• **Your instructions**
Starting from the line that contains "pose from metres", copy every line exactly until the line that contains "ob = bpy.data.objects.new(name, data)", which is also included.

(Extracted records)
** Start **

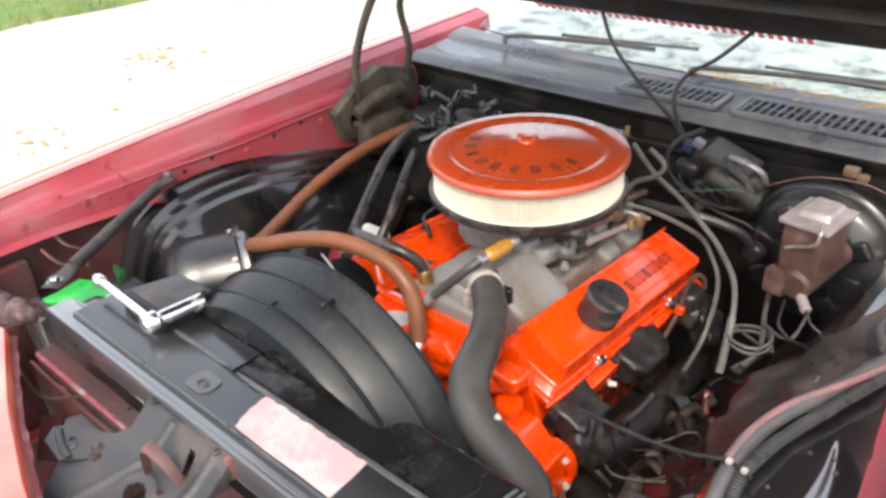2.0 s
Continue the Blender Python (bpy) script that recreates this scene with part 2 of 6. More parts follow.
# Coat IOR far above real enamel, pushing the flute's reflection towards white.
WHEELHOUSE = surface("deep_gloss_black_enamel", (0.005, 0.005, 0.006), 0.40, 0, 1.0, 0.3, 9, 0.05, (0.022, 0.018, 0.017), 0.28, 11, 0.5, coat_ior=2.7, coat_rough=0.17)
BRACKET_PINK = surface("chalky_pink_paint", (0.21, 0.095, 0.088), 0.6, 0, 0, 0.2, 30, 0.1, (0.14, 0.055, 0.052), 0.4, 25)
# Rose lightened to stand in for light on the shaded valance and bracket.
VALANCE_LIT = surface("lit_rose_valance_paint", (0.74, 0.15, 0.18), 0.32, 0, 1.0, 0.12, 8, 0.05, (0.40, 0.10, 0.11), 0.30, 9, 0.5, coat_ior=1.9, coat_rough=0.16)
PALE_STEEL = surface("brushed_pale_steel", (0.52, 0.54, 0.57), 0.42, 0.35, 0, 0.12, 30, 0.06, (0.34, 0.33, 0.33), 0.3, 24)
# Coat IOR set above real enamel so the tank's sky highlights come out brighter.
TANK = surface("raised_gloss_black_tank", (0.012, 0.012, 0.014), 0.14, 0, 1.0, 0.3, 8, 0.05, (0.15, 0.145, 0.14), 0.20, 24, 0.4, spread=0.05, coat_ior=2.1, coat_rough=0.12)
WING_END = surface("pinkish_red_paint", (0.52, 0.070, 0.060), 0.2, 0, 1.0, 0.08, 5, 0.02, (0.58, 0.14, 0.12), 0.3, 6, 0.3, speckle=0.1, coat_ior=1.8)
STRAW = surface("dry_pine_straw", (0.42, 0.27, 0.12), 0.8, 0, 0, 0.3, 60, 0.05)
GLASS = bpy.data.materials.new("windscreen_glass")
GLASS.use_nodes = True
_b = GLASS.node_tree.nodes["Principled BSDF"]
_b.inputs["Base Color"].default_value = (0.78, 0.86, 0.82, 1)
_b.inputs["Roughness"].default_value = 0.02
_b.inputs["Transmission Weight"].default_value = 1.0
_b.inputs["IOR"].default_value = 1.5


# ---- building tools ----
def V(*a):
    return Vector(a)


def thing(name, at, label, category, group="", kind=""):
    ob = new(name)
    ob.location = at
    ob.empty_display_size = 0.05
    return tagged(ob, label, category, group, kind)


def part(name, bm, material, parent=None, label="", smooth=38, **tags):
    """Links a bmesh, in world places, as one mesh object under a thing or a part."""
    me = bpy.data.meshes.new(name)
    bmesh.ops.recalc_face_normals(bm, faces=bm.faces[:])
    bm.to_mesh(me)
    bm.free()
    me.materials.append(material)
    if smooth:
        me.polygons.foreach_set("use_smooth", [True] * len(me.polygons))
        me.set_sharp_from_angle(angle=radians(smooth))
    ob = new(name, me)
    if parent is not None:
        ob.parent = parent
        if parent.type == "EMPTY":
            ob.matrix_parent_inverse = Matrix.Translation(-parent.location)
    return tagged(ob, label, **tags)


def pieces(name, bm, material, parent, label="", smooth=38):
    """Links each loose shell of a bmesh as a part of its own."""
    left = set(bm.verts)
    out = []
    while left:
        todo, shell = [left.pop()], []
        while todo:
            v = todo.pop()
            shell.append(v)
            for e in v.link_edges:
                w = e.other_vert(v)
                if w in left:
                    left.discard(w)
                    todo.append(w)
        bm.faces.index_update()
        one = bmesh.new()
        at = {v: one.verts.new(v.co) for v in shell}
        done = set()
        for v in shell:
            for f in v.link_faces:
                if f.index not in done:
                    done.add(f.index)
                    one.faces.new([at[w] for w in f.verts])
        out.append(part(name, one, material, parent, label, smooth))
    bm.free()
    return out


def blob(bm, c, s, m=None, power=0.55, amp=0.0, seed=0.0, nu=28, nv=18):
    """A rounded cast lump: a superellipsoid of sizes s with an uneven skin."""
    def sp(v):
        return math.copysign(abs(v) ** power, v)
    rows = []
    for j in range(nv + 1):
        b = math.pi * (j / nv - 0.5)
        row = []
        for i in range(nu + 1):
            a = 2 * math.pi * (i % nu) / nu
            p = Vector((sp(math.cos(b)) * sp(math.cos(a)) * s[0] / 2, sp(math.cos(b)) * sp(math.sin(a)) * s[1] / 2, sp(math.sin(b)) * s[2] / 2))
            w = math.sin(p.x * 90 + seed) * math.sin(p.y * 70 + seed * 2.3) + 0.6 * math.sin(p.z * 130 + p.y * 90 + seed * 1.7) + 0.5 * math.sin(p.x * 230 + p.z * 150 + seed) * math.sin(p.y * 190 + seed * 3.1)
            p *= 1 + amp * w / max(s)
            p += Vector(c)
            row.append(m @ p if m is not None else p)
        rows.append(row)
    tmp = bmesh.new()
    sheet(tmp, rows)
    bmesh.ops.remove_doubles(tmp, verts=tmp.verts[:], dist=1e-5)
    return merge(bm, tmp)


def along(p0, p1):
    """A pose at p0 with its z axis towards p1."""
    p0, p1 = Vector(p0), Vector(p1)
    return Matrix.Translation(p0) @ (p1 - p0).to_track_quat("Z", "Y").to_matrix().to_4x4()


def soften(bm, geom, width, seg=2):
    edges = [e for e in geom if isinstance(e, bmesh.types.BMEdge) and len(e.link_faces) == 2 and e.calc_face_angle(0) > 0.5]
    if edges and width > 0:
        bmesh.ops.bevel(bm, geom=edges, offset=width, segments=seg, affect="EDGES", profile=0.6)


def box(bm, c, s, bevel=0.003, m=None, taper=1.0, seg=2):
    """A rounded block: centre, sizes; taper narrows its top."""
    tmp = bmesh.new()
    bmesh.ops.create_cube(tmp, size=1)
    for v in tmp.verts:
        k = taper if v.co.z > 0 else 1.0
        v.co = Vector((v.co.x * s[0] * k, v.co.y * s[1] * k, v.co.z * s[2]))
    soften(tmp, tmp.edges[:], bevel, seg)
    return merge(bm, tmp, (Matrix.Translation(c) if m is None else m @ Matrix.Translation(c)))


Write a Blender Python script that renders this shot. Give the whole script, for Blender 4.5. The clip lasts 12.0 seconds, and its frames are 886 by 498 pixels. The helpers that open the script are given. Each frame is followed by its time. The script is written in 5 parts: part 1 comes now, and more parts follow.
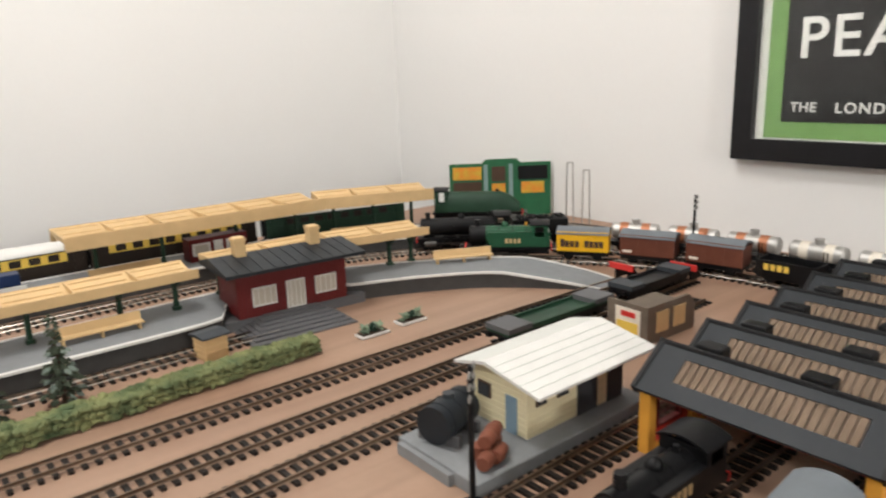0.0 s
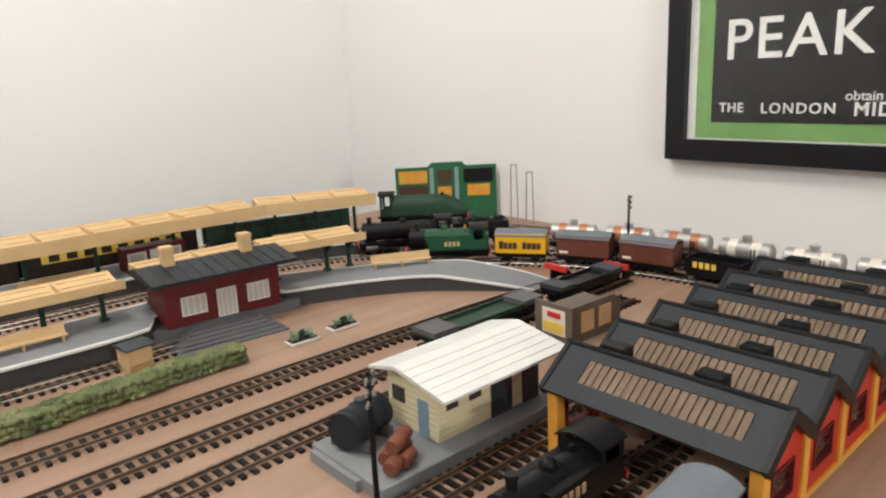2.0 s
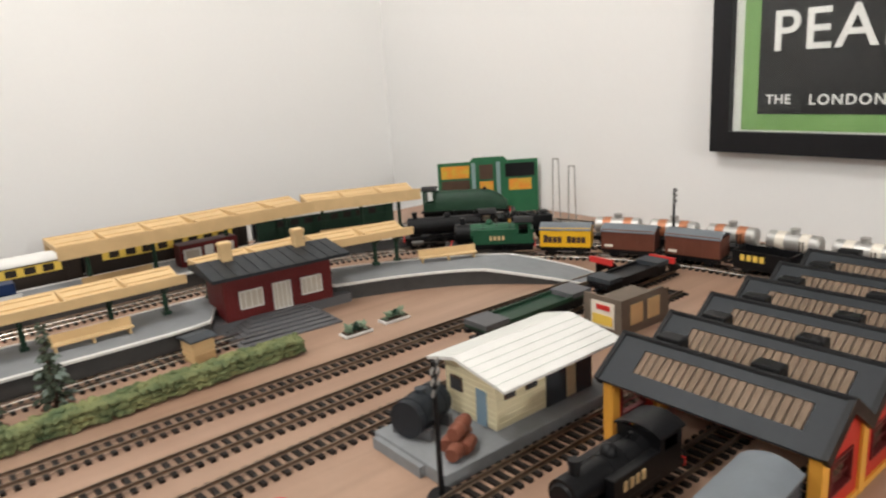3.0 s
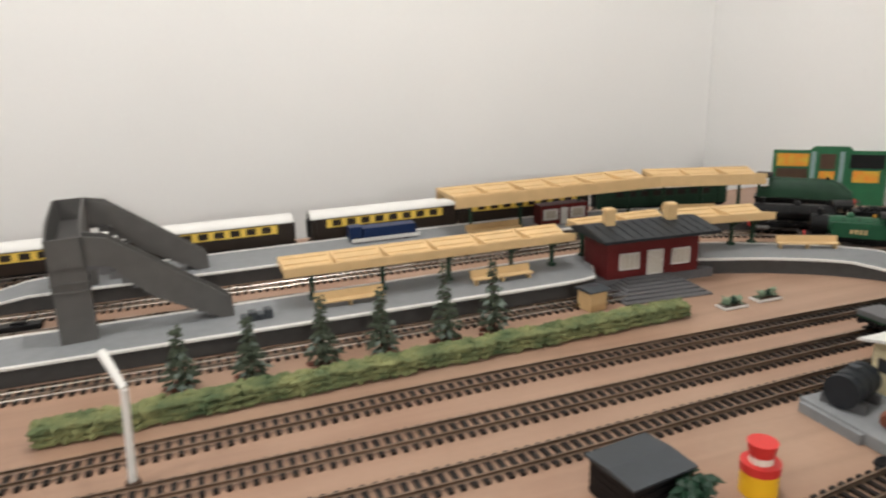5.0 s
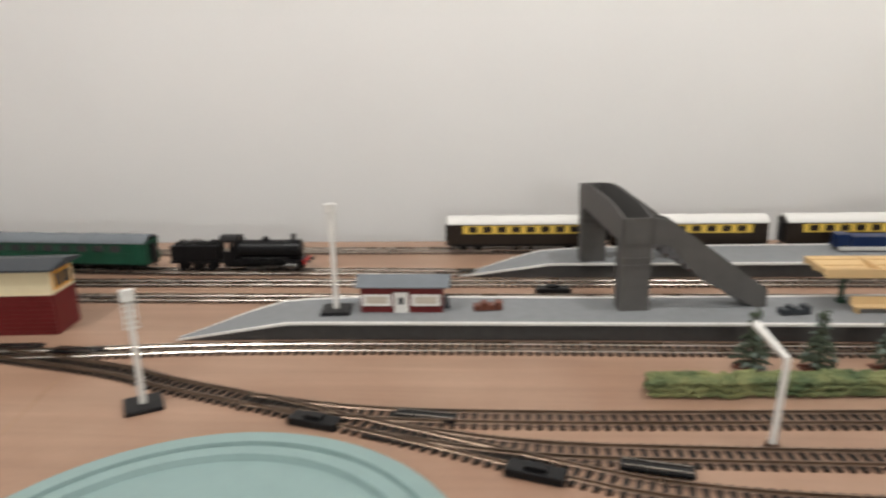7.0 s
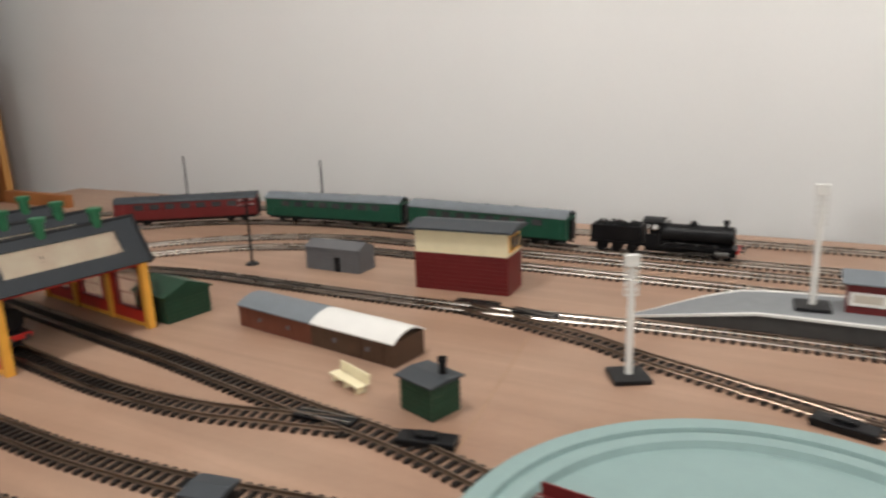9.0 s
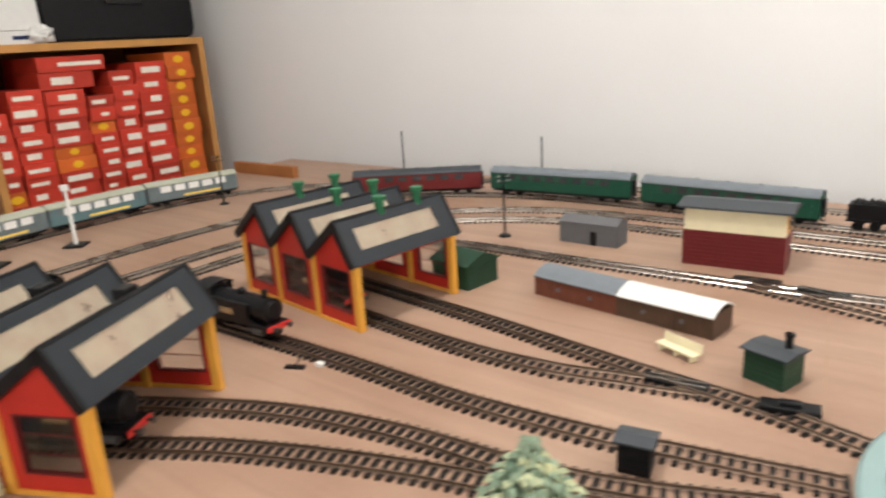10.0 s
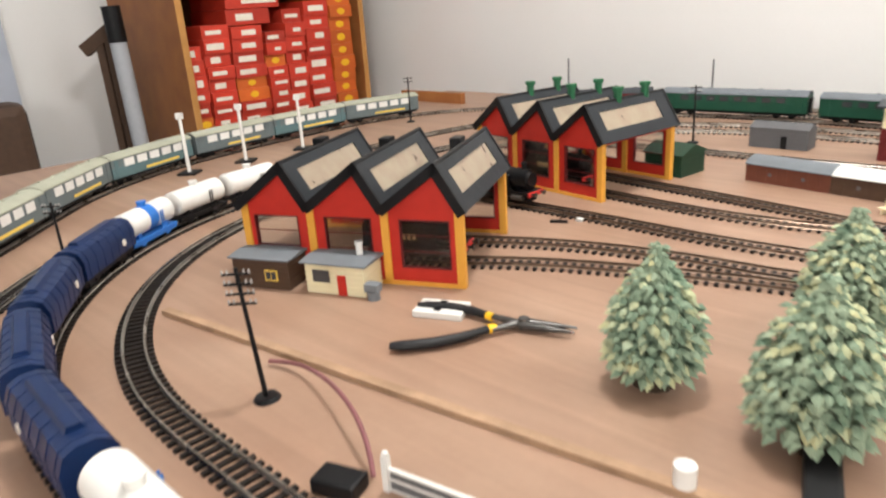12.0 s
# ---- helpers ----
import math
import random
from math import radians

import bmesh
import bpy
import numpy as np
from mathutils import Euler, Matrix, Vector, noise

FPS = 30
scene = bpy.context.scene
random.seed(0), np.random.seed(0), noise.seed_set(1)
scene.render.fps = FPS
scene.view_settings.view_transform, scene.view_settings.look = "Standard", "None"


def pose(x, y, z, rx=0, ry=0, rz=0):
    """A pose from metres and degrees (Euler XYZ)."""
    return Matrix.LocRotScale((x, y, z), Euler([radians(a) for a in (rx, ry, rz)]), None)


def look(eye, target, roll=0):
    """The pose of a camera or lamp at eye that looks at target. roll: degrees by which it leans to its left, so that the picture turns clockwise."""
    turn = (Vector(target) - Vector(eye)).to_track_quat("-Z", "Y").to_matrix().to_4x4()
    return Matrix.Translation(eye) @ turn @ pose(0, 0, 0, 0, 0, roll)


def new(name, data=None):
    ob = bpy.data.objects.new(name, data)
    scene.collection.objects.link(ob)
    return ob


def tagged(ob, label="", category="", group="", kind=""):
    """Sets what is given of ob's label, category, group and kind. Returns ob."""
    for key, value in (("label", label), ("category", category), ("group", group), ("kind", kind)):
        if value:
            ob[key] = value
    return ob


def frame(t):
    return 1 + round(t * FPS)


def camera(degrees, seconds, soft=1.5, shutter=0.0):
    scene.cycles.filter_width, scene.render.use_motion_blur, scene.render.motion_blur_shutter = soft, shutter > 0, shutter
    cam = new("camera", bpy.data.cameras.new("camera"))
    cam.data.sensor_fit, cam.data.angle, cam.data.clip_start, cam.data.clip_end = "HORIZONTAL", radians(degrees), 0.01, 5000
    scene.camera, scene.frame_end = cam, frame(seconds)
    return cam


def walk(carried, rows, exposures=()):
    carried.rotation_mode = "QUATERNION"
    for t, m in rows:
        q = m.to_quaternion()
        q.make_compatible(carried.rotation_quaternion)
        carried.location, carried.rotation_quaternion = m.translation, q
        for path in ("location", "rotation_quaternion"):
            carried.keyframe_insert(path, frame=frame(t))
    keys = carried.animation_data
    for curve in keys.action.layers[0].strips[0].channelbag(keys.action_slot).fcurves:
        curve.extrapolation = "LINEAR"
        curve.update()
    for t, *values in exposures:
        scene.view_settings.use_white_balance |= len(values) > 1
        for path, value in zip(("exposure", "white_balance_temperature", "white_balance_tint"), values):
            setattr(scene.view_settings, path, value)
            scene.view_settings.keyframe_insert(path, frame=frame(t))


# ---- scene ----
cam = camera(64.8, 12.0, soft=2.2, shutter=0.5)
PATH = [
    (0, (0.313, 0.305, 0.247), (1.529, 1.818, -0.237), -2.1),
    (0.5, (0.333, 0.291, 0.245), (1.603, 1.75, -0.262), -2.4),
    (1, (0.346, 0.284, 0.244), (1.632, 1.731, -0.257), -2.4),
    (1.5, (0.345, 0.276, 0.249), (1.638, 1.724, -0.233), -2.6),
    (2, (0.344, 0.276, 0.248), (1.623, 1.737, -0.233), -2.7),
    (2.5, (0.341, 0.274, 0.251), (1.596, 1.75, -0.241), -3.2),
    (2.7, (0.336, 0.274, 0.251), (1.574, 1.766, -0.243), -3.5),
    (4.5, (0.179, 0.298, 0.279), (1.028, 2.033, -0.239), -1.9),
    (5, (0.13, 0.289, 0.28), (0.77, 2.102, -0.27), -1.7),
    (5.5, (0.079, 0.286, 0.287), (0.569, 2.14, -0.279), -1.5),
    (6, (0.008, 0.288, 0.286), (0.301, 2.19, -0.259), -2.3),
    (6.5, (-0.064, 0.281, 0.285), (0.031, 2.205, -0.255), -2.6),
    (7, (-0.142, 0.269, 0.289), (-0.292, 2.192, -0.241), -1.4),
    (7.2, (-0.174, 0.257, 0.29), (-0.431, 2.163, -0.259), -2.0),
    (8.8, (-0.296, 0.254, 0.259), (-1.172, 1.979, -0.245), -2.4),
    (9, (-0.322, 0.252, 0.258), (-1.255, 1.95, -0.239), -2.2),
    (9.5, (-0.409, 0.167, 0.296), (-1.492, 1.755, -0.255), -2.6),
    (10, (-0.46, 0.094, 0.296), (-1.646, 1.597, -0.281), -3.5),
    (10.5, (-0.506, 0.026, 0.299), (-1.79, 1.446, -0.281), -4.3),
    (11, (-0.513, -0.034, 0.297), (-1.842, 1.336, -0.3), -4.3),
    (11.5, (-0.533, -0.094, 0.268), (-1.911, 1.203, -0.378), -4.6),
    (12, (-0.502, -0.16, 0.252), (-1.843, 1.165, -0.416), -3.9),
]
walk(cam, [(t, look(eye, target, roll)) for t, eye, target, roll in PATH],
    [(0, -0.18), (2.7, -0.21), (5, -0.34), (7.2, -0.50), (9, -0.43), (9.6, -0.13), (10.5, 0.18), (12, 0.27)])

# ---- light ----
world = bpy.data.worlds.new("room_world")
scene.world = world
world.use_nodes = True
world.node_tree.nodes["Background"].inputs[0].default_value = (0.9, 0.93, 1.0, 1)
world.node_tree.nodes["Background"].inputs[1].default_value = 0.05


# Added unseen lamps: right overhead, left overhead for brightness, low south from shadows.
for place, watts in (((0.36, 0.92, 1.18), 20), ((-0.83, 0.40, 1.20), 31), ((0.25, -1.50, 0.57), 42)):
    bulb = bpy.data.lights.new("unseen_lamp", "POINT")
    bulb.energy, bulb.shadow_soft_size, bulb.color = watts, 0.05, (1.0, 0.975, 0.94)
    new("unseen_lamp", bulb).location = place


# ---- materials ----
def mat(name, colour, rough=0.6, metal=0.0, vary=0.12, scale=60.0, bump=0.15, fine=400.0, second=None, jitter=0.0, glass=0.0, spec=0.28):
    m = bpy.data.materials.new(name)
    m.use_nodes = True
    nt = m.node_tree
    b = nt.nodes["Principled BSDF"]
    tc = nt.nodes.new("ShaderNodeTexCoord")
    n1 = nt.nodes.new("ShaderNodeTexNoise")
    n1.inputs["Scale"].default_value, n1.inputs["Detail"].default_value = scale, 4
    n2 = nt.nodes.new("ShaderNodeTexNoise")
    n2.inputs["Scale"].default_value, n2.inputs["Detail"].default_value = fine, 3
    for n in (n1, n2):
        nt.links.new(tc.outputs["Object"], n.inputs["Vector"])
    ramp = nt.nodes.new("ShaderNodeMapRange")
    ramp.inputs[1].default_value, ramp.inputs[2].default_value = 0.32, 0.68
    nt.links.new(n1.outputs[0], ramp.inputs[0])
    mix = nt.nodes.new("ShaderNodeMix")
    mix.data_type = "RGBA"
    dark = second or tuple(c * (1 - vary) for c in colour)
    mix.inputs[6].default_value, mix.inputs[7].default_value = (*dark, 1), (*colour, 1)
    nt.links.new(ramp.outputs[0], mix.inputs[0])
    hsv = nt.nodes.new("ShaderNodeHueSaturation")
    nt.links.new(mix.outputs[2], hsv.inputs["Color"])
    val = nt.nodes.new("ShaderNodeMath")
    val.operation = "MULTIPLY_ADD"
    val.inputs[1].default_value, val.inputs[2].default_value = vary * 0.8, 1 - vary * 0.4
    nt.links.new(n2.outputs[0], val.inputs[0])
    last = val
    if jitter:
        info = nt.nodes.new("ShaderNodeObjectInfo")
        j = nt.nodes.new("ShaderNodeMath")
        j.operation = "MULTIPLY_ADD"
        j.inputs[1].default_value, j.inputs[2].default_value = jitter, 1 - jitter / 2
        nt.links.new(info.outputs["Random"], j.inputs[0])
        last = nt.nodes.new("ShaderNodeMath")
        last.operation = "MULTIPLY"
        nt.links.new(j.outputs[0], last.inputs[0])
        nt.links.new(val.outputs[0], last.inputs[1])
    nt.links.new(last.outputs[0], hsv.inputs["Value"])
    nt.links.new(hsv.outputs[0], b.inputs["Base Color"])
    rr = nt.nodes.new("ShaderNodeMath")
    rr.operation = "MULTIPLY_ADD"
    rr.inputs[1].default_value, rr.inputs[2].default_value = 0.2, max(rough - 0.1, 0.02)
    nt.links.new(n1.outputs[0], rr.inputs[0])
    nt.links.new(rr.outputs[0], b.inputs["Roughness"])
    b.inputs["Metallic"].default_value = metal
    b.inputs["Specular IOR Level"].default_value = spec
    if glass:
        b.inputs["Transmission Weight"].default_value = glass
        b.inputs["IOR"].default_value = 1.3
    if bump:
        bp = nt.nodes.new("ShaderNodeBump")
        bp.inputs["Strength"].default_value, bp.inputs["Distance"].default_value = bump, 0.0006
        nt.links.new(n2.outputs[0], bp.inputs["Height"])
        nt.links.new(bp.outputs[0], b.inputs["Normal"])
    return m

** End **

• **Exercise output**
    """A pose from metres and degrees (Euler XYZ)."""
    return Matrix.LocRotScale((x, y, z), Euler([radians(a) for a in (rx, ry, rz)]), None)


def look(eye, target, roll=0):
    """The pose of a camera or lamp at eye that looks at target. roll: degrees by which it leans to its left, so that the picture turns clockwise."""
    turn = (Vector(target) - Vector(eye)).to_track_quat("-Z", "Y").to_matrix().to_4x4()
    return Matrix.Translation(eye) @ turn @ pose(0, 0, 0, 0, 0, roll)


def new(name, data=None):
    ob = bpy.data.objects.new(name, data)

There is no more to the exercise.